Путь биохимика Дениса Кузьмина в бизнес начался с научной лаборатории Института биоорганической химии РАН. Резко изменив карьерную траекторию, в 2014 году он возглавил компанию «Соликс БиоСистемз Восток» (ныне «Соликсант»), которая занималась поиском микроводорослей, выделяющих антиоксиданты нового поколения. Сегодня ее ключевое направление – создание белковых кормовых добавок для сельского хозяйства. Кроме того, из бизнеса выделено отдельное направление по поиску новых классов антибиотиков из тех же водорослей. На пути от идеи до молекулы бизнес сопровождали и финансировали основные институты инновационного развития. Денис Кузьмин рассказал о плюсах и минусах российской системы государственной поддержки инвестиций. Интервью подготовлено в рамках совместного проекта «Инвест-Форсайта» и Центра социального проектирования «Платформа» – «Технологическая волна в России».
Деньги на инновации
– Ваш бизнес пришелся бы ко двору в любой стране, инвестирующей в биотех. Почему вы работаете именно в России?
– По нескольким причинам. Во-первых, быть исследователем чистой воды – не совсем мое. Я семь лет простоял у лабораторного стола, пока не понял, что администрирование научной деятельности мне ближе. А на Западе меня рассматривают прежде всего как ученого. Второй момент – на Западе конкуренция сумасшедшая, кто бы там допустил меня в 29 лет руководить инновационным предприятием? Третья причина – я очень социализированный человек, можно сказать, светский. Мне важны горизонтальные связи и общение на своем языке. Плюс, сколько носом ни криви, в России на полках все еще лежат разработки мирового уровня в ряде областей. Их немного, но если подходить к ним избирательно и критически, их можно доставать и развивать, чем мы отчасти и занимаемся. У нас еще теплится надежда произвести новый продукт с национальными корнями.

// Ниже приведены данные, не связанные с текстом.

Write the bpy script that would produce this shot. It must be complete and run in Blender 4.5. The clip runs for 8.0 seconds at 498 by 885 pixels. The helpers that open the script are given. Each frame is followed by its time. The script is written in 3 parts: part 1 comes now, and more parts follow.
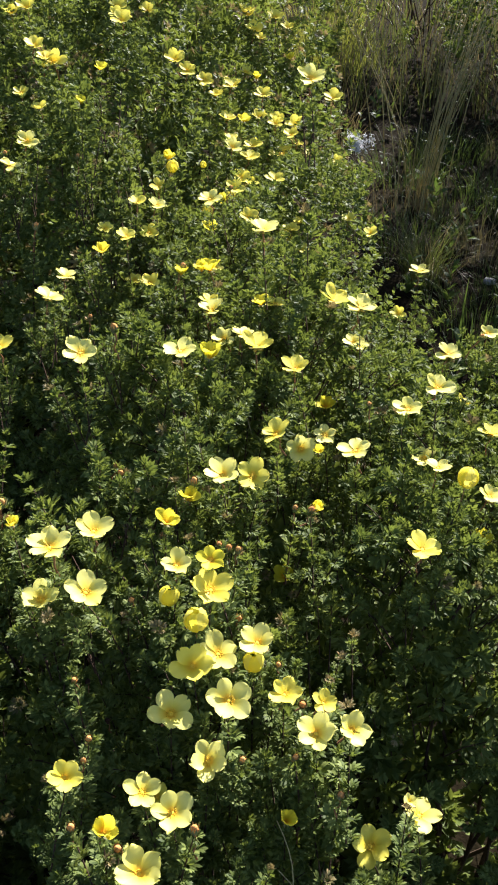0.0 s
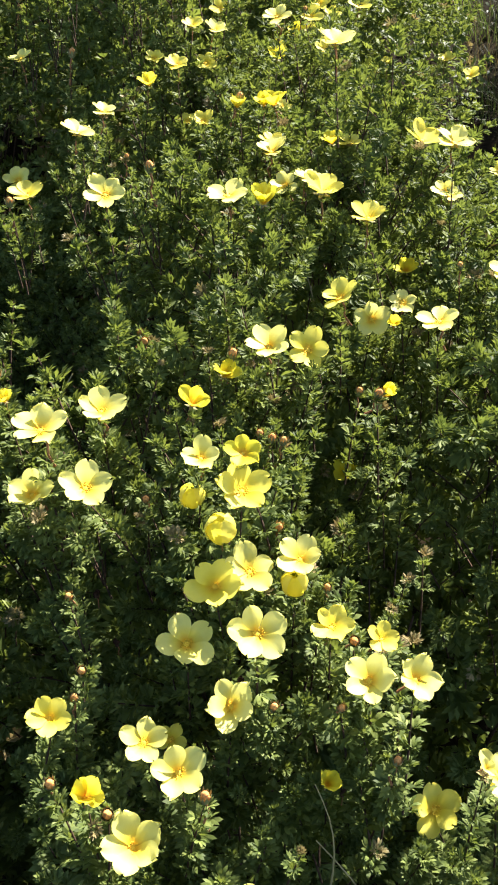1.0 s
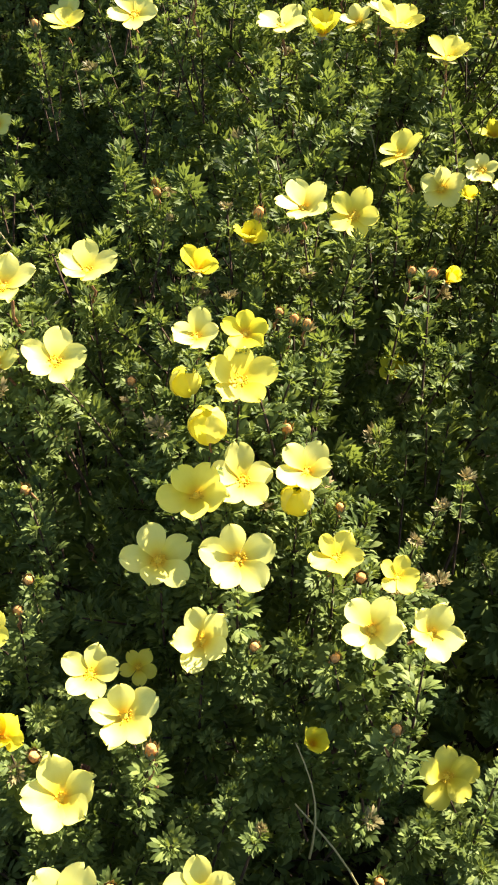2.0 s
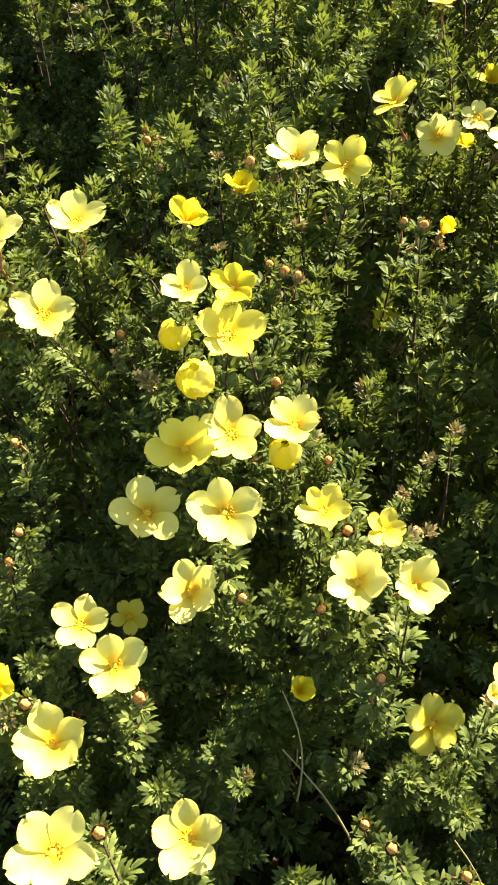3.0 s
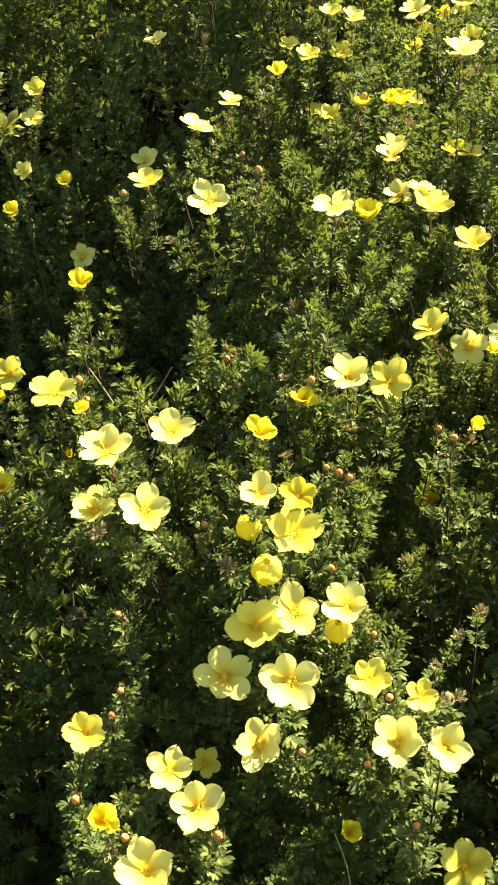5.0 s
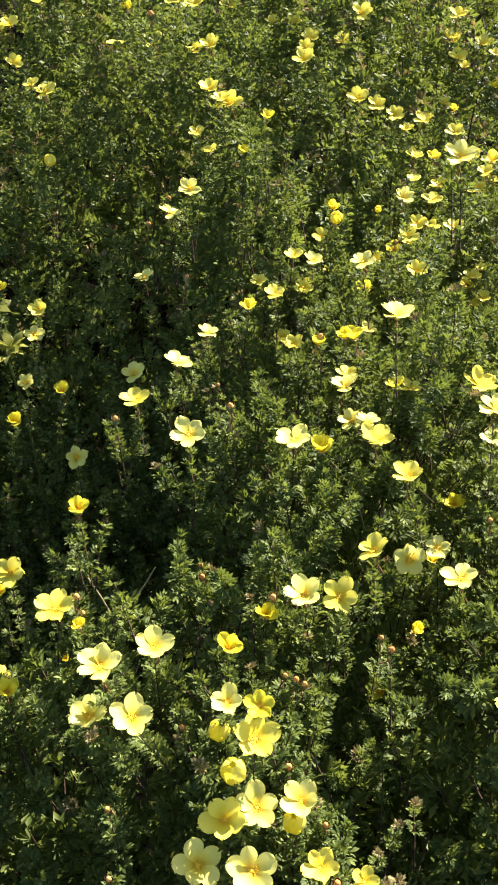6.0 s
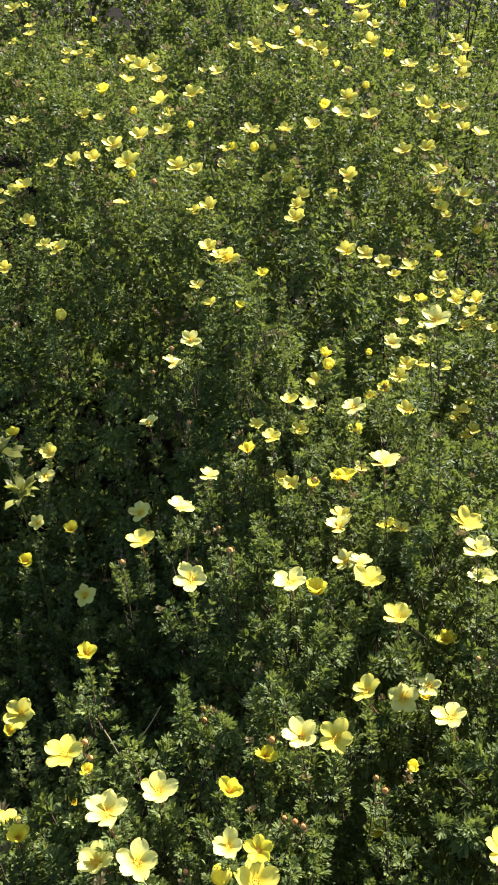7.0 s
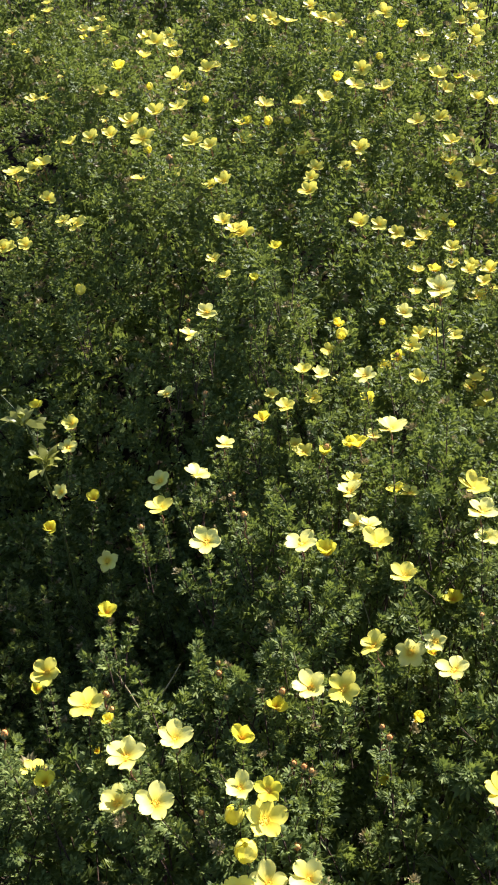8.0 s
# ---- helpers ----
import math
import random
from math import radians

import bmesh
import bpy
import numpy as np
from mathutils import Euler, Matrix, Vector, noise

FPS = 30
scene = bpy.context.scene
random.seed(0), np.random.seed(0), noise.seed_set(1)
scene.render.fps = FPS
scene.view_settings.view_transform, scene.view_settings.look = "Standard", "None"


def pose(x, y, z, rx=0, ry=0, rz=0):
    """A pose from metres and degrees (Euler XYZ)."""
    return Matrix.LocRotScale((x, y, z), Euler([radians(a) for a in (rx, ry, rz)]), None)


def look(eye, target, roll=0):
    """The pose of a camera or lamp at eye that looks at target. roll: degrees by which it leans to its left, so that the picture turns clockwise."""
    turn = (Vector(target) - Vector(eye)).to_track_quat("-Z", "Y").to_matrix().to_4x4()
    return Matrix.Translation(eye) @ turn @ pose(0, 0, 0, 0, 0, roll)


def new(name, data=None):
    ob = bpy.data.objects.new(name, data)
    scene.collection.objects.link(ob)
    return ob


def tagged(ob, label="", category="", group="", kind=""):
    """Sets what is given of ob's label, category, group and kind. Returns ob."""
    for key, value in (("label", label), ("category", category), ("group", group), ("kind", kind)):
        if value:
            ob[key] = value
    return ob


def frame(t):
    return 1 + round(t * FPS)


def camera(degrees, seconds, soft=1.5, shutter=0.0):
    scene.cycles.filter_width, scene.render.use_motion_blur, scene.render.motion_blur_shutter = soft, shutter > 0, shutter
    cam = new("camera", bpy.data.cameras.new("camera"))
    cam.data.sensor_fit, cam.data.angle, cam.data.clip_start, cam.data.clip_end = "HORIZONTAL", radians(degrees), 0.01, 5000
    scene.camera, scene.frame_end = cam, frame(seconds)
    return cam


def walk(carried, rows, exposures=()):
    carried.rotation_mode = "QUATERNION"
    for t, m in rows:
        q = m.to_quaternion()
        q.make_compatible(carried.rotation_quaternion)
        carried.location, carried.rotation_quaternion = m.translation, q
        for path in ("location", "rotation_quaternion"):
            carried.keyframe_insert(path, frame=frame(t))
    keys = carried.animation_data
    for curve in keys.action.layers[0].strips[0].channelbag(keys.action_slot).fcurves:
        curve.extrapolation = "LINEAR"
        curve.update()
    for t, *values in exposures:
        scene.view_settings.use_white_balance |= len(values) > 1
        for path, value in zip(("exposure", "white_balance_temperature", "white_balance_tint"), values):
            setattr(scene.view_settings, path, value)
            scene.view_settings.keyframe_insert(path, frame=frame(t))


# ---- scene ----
cam = camera(29.5, 8.0, 2.0)
PATH = [
    (0, (0.091, 0.038, 1.344), (0.093, 1.702, 0.235), 0.4),
    (0.5, (0.121, 0.1, 1.287), (0.007, 1.699, 0.092), -1.0),
    (1, (0.113, 0.169, 1.238), (-0.054, 1.681, -0.061), -1.8),
    (1.5, (0.131, 0.226, 1.196), (-0.132, 1.649, -0.184), -1.8),
    (2, (0.143, 0.254, 1.161), (-0.176, 1.583, -0.299), -2.0),
    (2.2, (0.141, 0.26, 1.157), (-0.178, 1.574, -0.317), -2.0),
    (3.3, (0.153, 0.251, 1.176), (-0.153, 1.486, -0.367), -2.2),
    (3.5, (0.155, 0.24, 1.188), (-0.171, 1.474, -0.351), -3.0),
    (4, (0.162, 0.232, 1.199), (-0.219, 1.473, -0.322), -4.8),
    (4.5, (0.154, 0.226, 1.229), (-0.261, 1.517, -0.24), -4.7),
    (4.7, (0.15, 0.222, 1.245), (-0.279, 1.552, -0.185), -4.3),
    (5.8, (0.182, 0.168, 1.378), (-0.279, 1.72, 0.204), -3.4),
    (6, (0.187, 0.156, 1.403), (-0.261, 1.746, 0.275), -3.0),
    (6.5, (0.207, 0.143, 1.431), (-0.258, 1.803, 0.417), -3.6),
    (7, (0.209, 0.124, 1.464), (-0.274, 1.832, 0.543), -4.1),
    (7.5, (0.22, 0.107, 1.48), (-0.314, 1.816, 0.588), -5.3),
    (8, (0.233, 0.092, 1.474), (-0.299, 1.761, 0.509), -5.6),
]
walk(cam, [(t, look(eye, target, roll)) for t, eye, target, roll in PATH], [(0, 1.81, 5850, 17), (0.6, 2.06, 5950, 16), (1.5, 2.32, 6350, 14), (2.2, 2.34, 6700, 12), (3.5, 2.36, 7200, 10), (4.5, 2.36, 7200, 10), (6, 2.15, 6350, 15), (7, 1.93, 5800, 19), (8, 1.84, 5750, 20)])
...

– Кто в России дает деньги на инновации? Вы много работали с государственными институтами развития. Принесло ли это вашему бизнесу ощутимую пользу?
– Думаю, каждый из активно действующих проектов в России имеет опыт сотрудничества практически со всеми институтами развития. Я работал с двумя «классическими» институтами развития: «Роснано» и Фондом Сколково. Мы с коллегами время от времени обсуждаем вопрос, что это нам принесло, особенно что дал опыт четырехлетнего сотрудничества с «Роснано».

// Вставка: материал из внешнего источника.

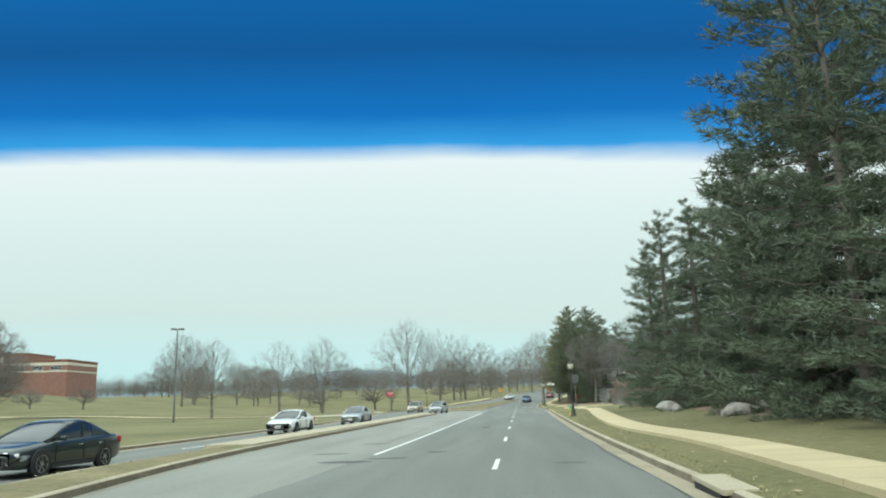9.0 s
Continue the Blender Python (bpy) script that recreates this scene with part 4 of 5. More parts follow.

В первую очередь, уникальные возможности обучения. Мы ускоренно прошли путь, за право ступить на который, как правило, люди очень дорого платят, обучаясь азам профессии, затем в ней работают, потом получают допуск к исследованиям и разработкам того уровня, которыми мы сейчас занимаемся.
Институты развития аккумулируют в себе не только финансы, но и ресурсы влияния. Наша компания благодаря влиянию «Роснано» имела возможность участвовать в глобальных трендах. Если, допустим, в мире происходила лихорадка стартапов или шел бум венчурной индустрии, мы не оставались далеко в стороне. Все эти процессы стали касаться и нас.
Конечно, у нас и у многих наших коллег, поддержанных институтами развития, получилось немного с места в карьер. Тем не менее в нашей стране «Роснано» стояло у колыбели новой экономики инновационного роста. Имиджевые моменты – это другой вопрос, к основной миссии институтов развития они имеют мало отношения.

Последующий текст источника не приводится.